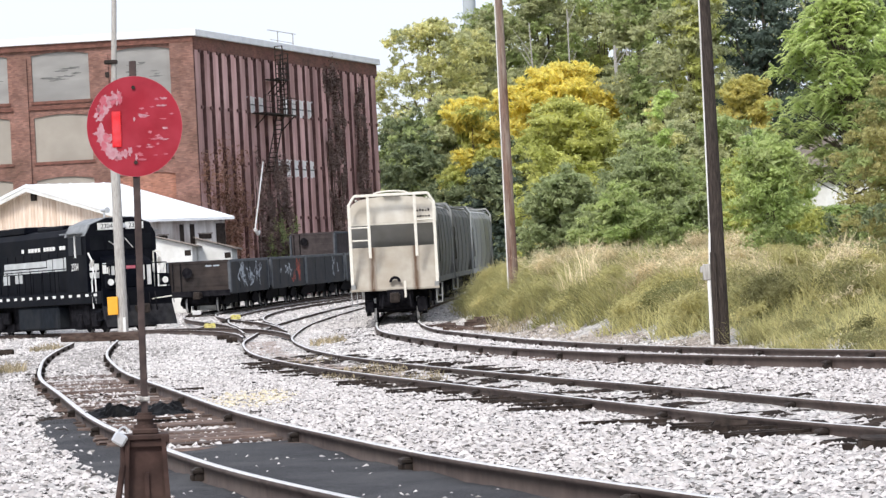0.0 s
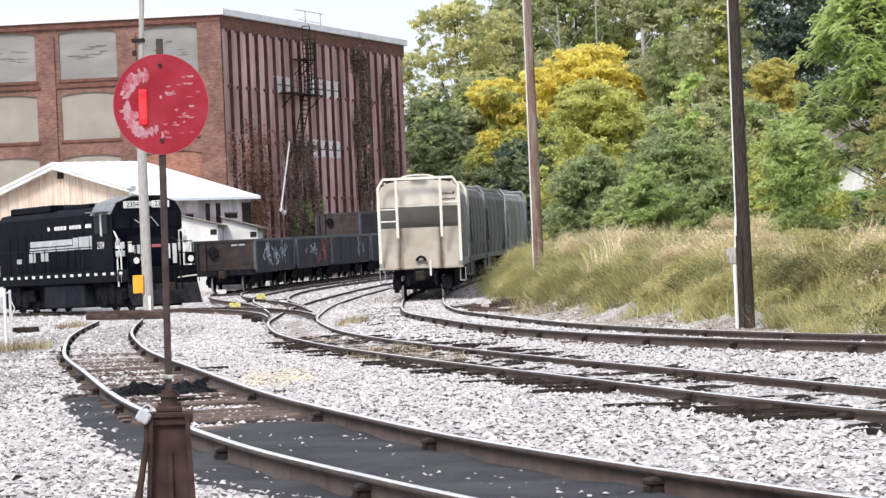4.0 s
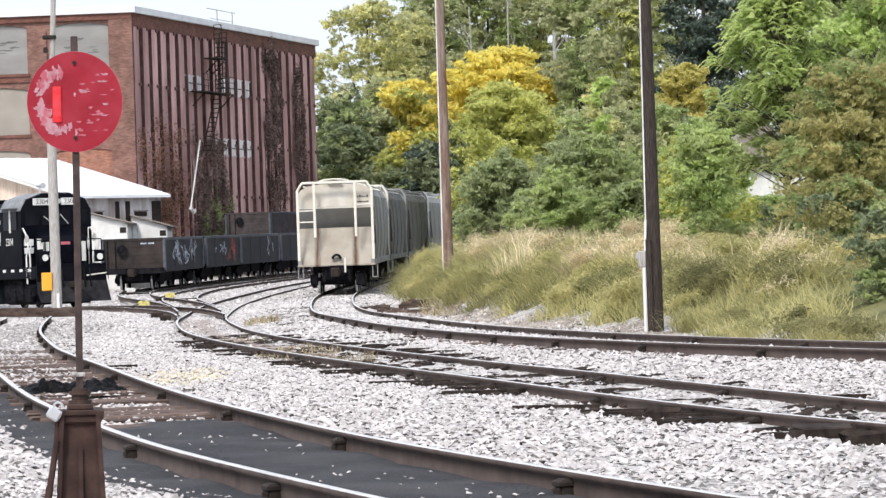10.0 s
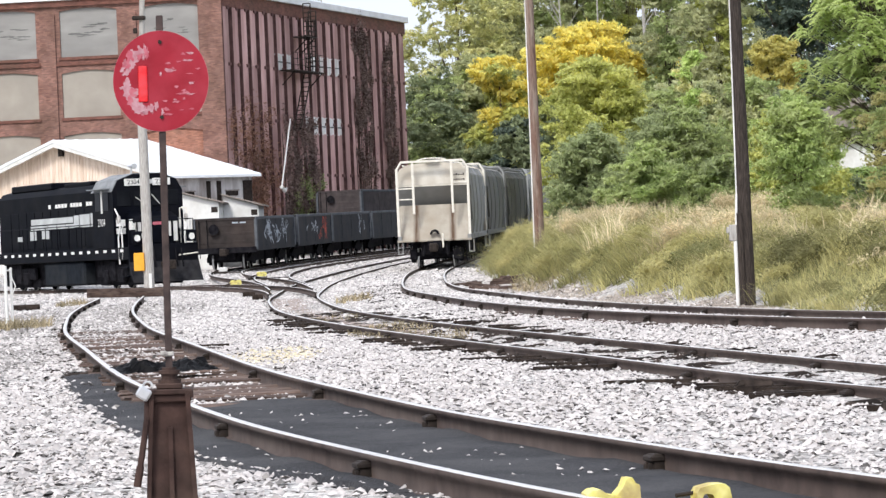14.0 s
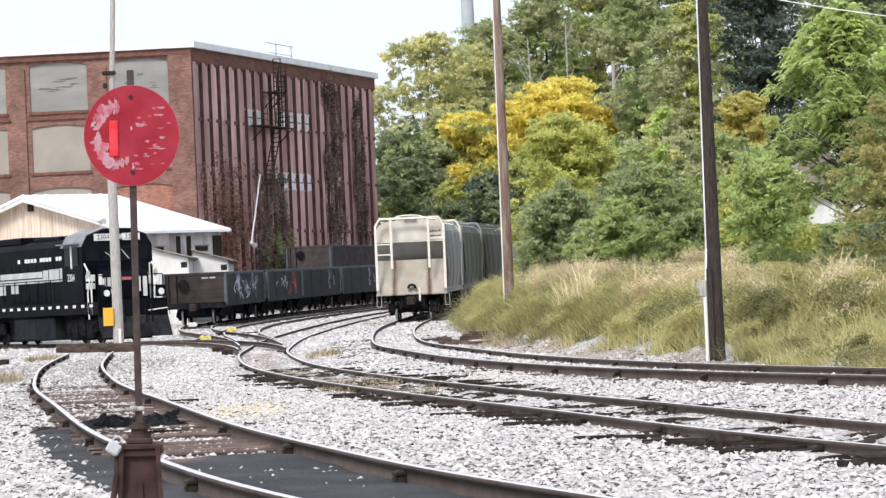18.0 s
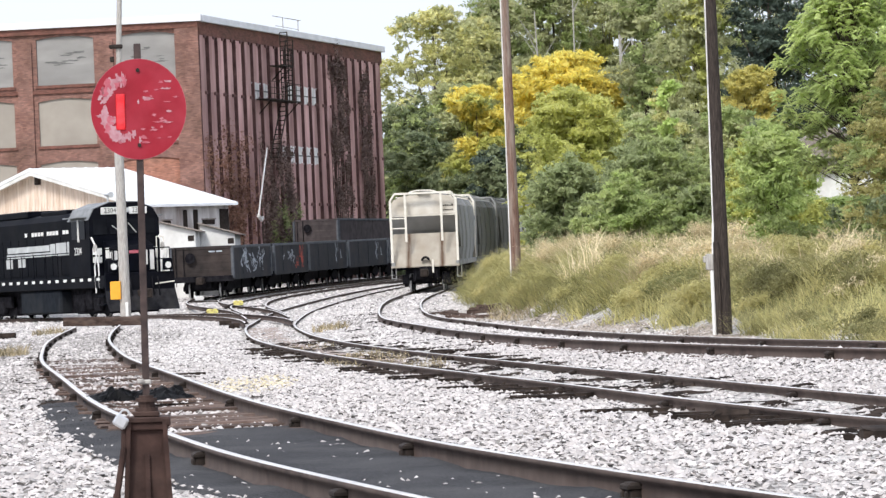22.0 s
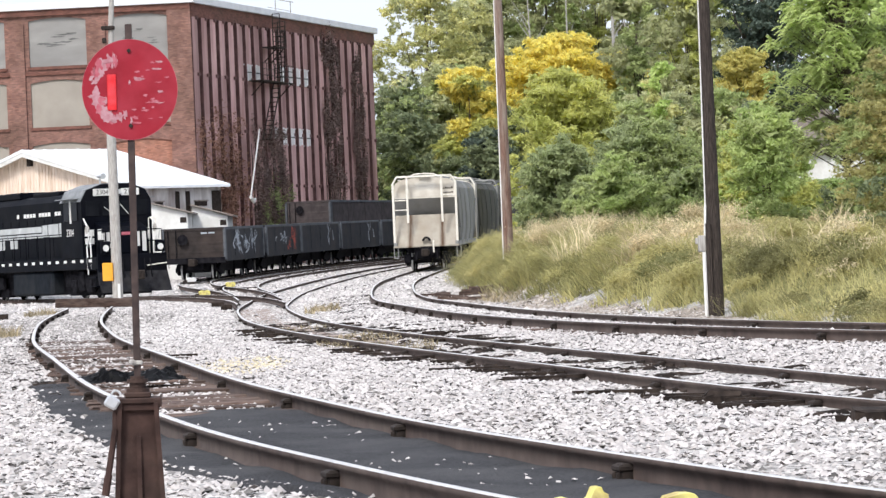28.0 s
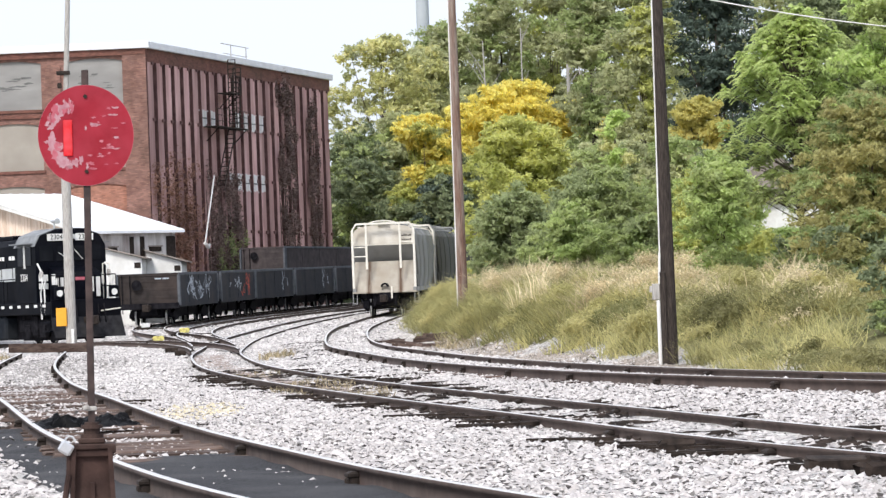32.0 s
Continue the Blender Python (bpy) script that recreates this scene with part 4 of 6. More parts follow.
        part("uncoupling_lever", boxes((0.32, 0.40, e * 8.35 - 0.02, e * 8.35 + 0.02, 0.85, 1.45), bevel=0.01), M_CREAM, hc)
        part("brake_beam", boxes((-1.02, 1.02, e * 7.55 - 0.12, e * 7.55 + 0.12, 0.42, 0.68), (-0.62, 0.62, e * 7.75 - 0.2, e * 7.75 + 0.2, 0.55, 1.1), (0.75, 1.12, e * 7.7 - 0.15, e * 7.7 + 0.15, 0.3, 0.85), (-1.12, -0.8, e * 7.7 - 0.15, e * 7.7 + 0.15, 0.35, 0.8), bevel=0.04), M_UNDER, hc, "black brake gear")
        for x in (0.5, -0.45):
            part("air_hose", tubes(((x, e * 8.3, 0.95), (x * 1.1, e * 8.5, 0.5), 0.03), n=6), M_UNDER, hc)
        truck(e * 6.4, hc)
    return hc


def crown(e):
    bm = bmesh.new()
    half = [(1.54, 3.56), (1.55, 4.05), (1.42, 4.28), (1.14, 4.43), (0.62, 4.5), (0, 4.52)]
    pts = half + [(-x, z) for x, z in half[-2::-1]]
    prism(bm, pts, 1, e * 7.66 - 0.03, e * 7.66 + 0.03)
    return bm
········
Copy out each line exactly, without the pictures.

#### TASK OUTPUT:
0.0 s
4.0 s
10.0 s
14.0 s
18.0 s
22.0 s
28.0 s
32.0 s
Continue the Blender Python (bpy) script that recreates this scene with part 4 of 6. More parts follow.
        part("uncoupling_lever", boxes((0.32, 0.40, e * 8.35 - 0.02, e * 8.35 + 0.02, 0.85, 1.45), bevel=0.01), M_CREAM, hc)
        part("brake_beam", boxes((-1.02, 1.02, e * 7.55 - 0.12, e * 7.55 + 0.12, 0.42, 0.68), (-0.62, 0.62, e * 7.75 - 0.2, e * 7.75 + 0.2, 0.55, 1.1), (0.75, 1.12, e * 7.7 - 0.15, e * 7.7 + 0.15, 0.3, 0.85), (-1.12, -0.8, e * 7.7 - 0.15, e * 7.7 + 0.15, 0.35, 0.8), bevel=0.04), M_UNDER, hc, "black brake gear")
        for x in (0.5, -0.45):
            part("air_hose", tubes(((x, e * 8.3, 0.95), (x * 1.1, e * 8.5, 0.5), 0.03), n=6), M_UNDER, hc)
        truck(e * 6.4, hc)
    return hc


def crown(e):
    bm = bmesh.new()
    half = [(1.54, 3.56), (1.55, 4.05), (1.42, 4.28), (1.14, 4.43), (0.62, 4.5), (0, 4.52)]
    pts = half + [(-x, z) for x, z in half[-2::-1]]
    prism(bm, pts, 1, e * 7.66 - 0.03, e * 7.66 + 0.03)
    return bm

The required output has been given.